▶ [PROBLEM TO SOLVE]: Return every line below as is, leaving out the pictures.

▶ [MATERIAL PROVIDED]:
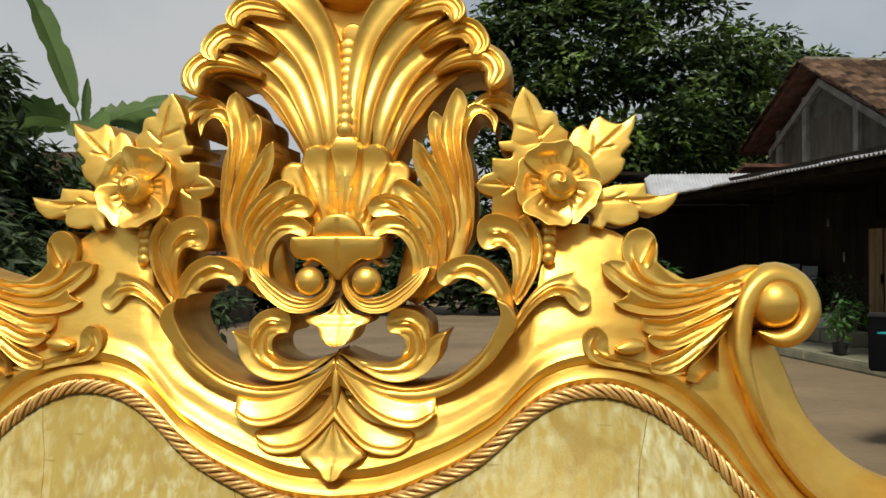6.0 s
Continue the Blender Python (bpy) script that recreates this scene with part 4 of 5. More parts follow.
for side in (1, -1):
    part("frame_rail", frame_rail(HALF_FRAME, side), GOLD, headboard, "gilded moulded frame rail following the panel")
    part("wing_rail", frame_rail(WING_FRAME, side, n=90), GOLD, headboard, "gilded moulded rail of the side wing")
    rope_line = [(a, b) for a, b, _, _ in HALF_FRAME]
    wing_line = [(a, b) for a, b, _, _ in WING_FRAME]
    cord(rope_line[:-1], side, headboard)
    cord(wing_line[1:-1], side, headboard)
    part("upholstered_panel", panel([p for p in rope_line if p[1] > 0.71] + [(0.732, 0.70)], side, 0.33), [VELVET, VELVET_DULL, VELVET_PALE], headboard, "crushed gold velvet panel", sharp=180)
    part("seam", seam([(0.267, 1.206), (0.258, 1.161), (0.256, 1.115), (0.256, 1.052), (0.254, 0.99), (0.254, 0.90), (0.255, 0.70), (0.256, 0.35)], 1.214, side), SEAM_SHADOW, headboard)
    part("seam", seam([(0.084, 1.138), (0.074, 1.113), (0.066, 1.080), (0.060, 1.045), (0.056, 0.98), (0.055, 0.80), (0.055, 0.35)], 1.146, side), SEAM_SHADOW, headboard)
    part("wing_panel", panel([(u, v) for u, v in wing_line if v > 0.75], side, 0.33), [VELVET, VELVET_DULL, VELVET_PALE], headboard, "crushed gold velvet wing panel", sharp=180)
    for u in (0.79, 1.30):
        foot = box(bmesh.new(), (-0.035, -0.03, 0), (0.035, 0.03, 0.36), None, 0.006)
        p = on_board(side * u, 0.33)
        bmesh.ops.translate(foot, verts=foot.verts, vec=(p.x, p.y + 0.03, 0))
        part("foot", foot, GOLD, headboard)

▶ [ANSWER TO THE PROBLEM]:
6.0 s
Continue the Blender Python (bpy) script that recreates this scene with part 4 of 5. More parts follow.
for side in (1, -1):
    part("frame_rail", frame_rail(HALF_FRAME, side), GOLD, headboard, "gilded moulded frame rail following the panel")
    part("wing_rail", frame_rail(WING_FRAME, side, n=90), GOLD, headboard, "gilded moulded rail of the side wing")
    rope_line = [(a, b) for a, b, _, _ in HALF_FRAME]
    wing_line = [(a, b) for a, b, _, _ in WING_FRAME]
    cord(rope_line[:-1], side, headboard)
    cord(wing_line[1:-1], side, headboard)
    part("upholstered_panel", panel([p for p in rope_line if p[1] > 0.71] + [(0.732, 0.70)], side, 0.33), [VELVET, VELVET_DULL, VELVET_PALE], headboard, "crushed gold velvet panel", sharp=180)
    part("seam", seam([(0.267, 1.206), (0.258, 1.161), (0.256, 1.115), (0.256, 1.052), (0.254, 0.99), (0.254, 0.90), (0.255, 0.70), (0.256, 0.35)], 1.214, side), SEAM_SHADOW, headboard)
    part("seam", seam([(0.084, 1.138), (0.074, 1.113), (0.066, 1.080), (0.060, 1.045), (0.056, 0.98), (0.055, 0.80), (0.055, 0.35)], 1.146, side), SEAM_SHADOW, headboard)
    part("wing_panel", panel([(u, v) for u, v in wing_line if v > 0.75], side, 0.33), [VELVET, VELVET_DULL, VELVET_PALE], headboard, "crushed gold velvet wing panel", sharp=180)
    for u in (0.79, 1.30):
        foot = box(bmesh.new(), (-0.035, -0.03, 0), (0.035, 0.03, 0.36), None, 0.006)
        p = on_board(side * u, 0.33)
        bmesh.ops.translate(foot, verts=foot.verts, vec=(p.x, p.y + 0.03, 0))
        part("foot", foot, GOLD, headboard)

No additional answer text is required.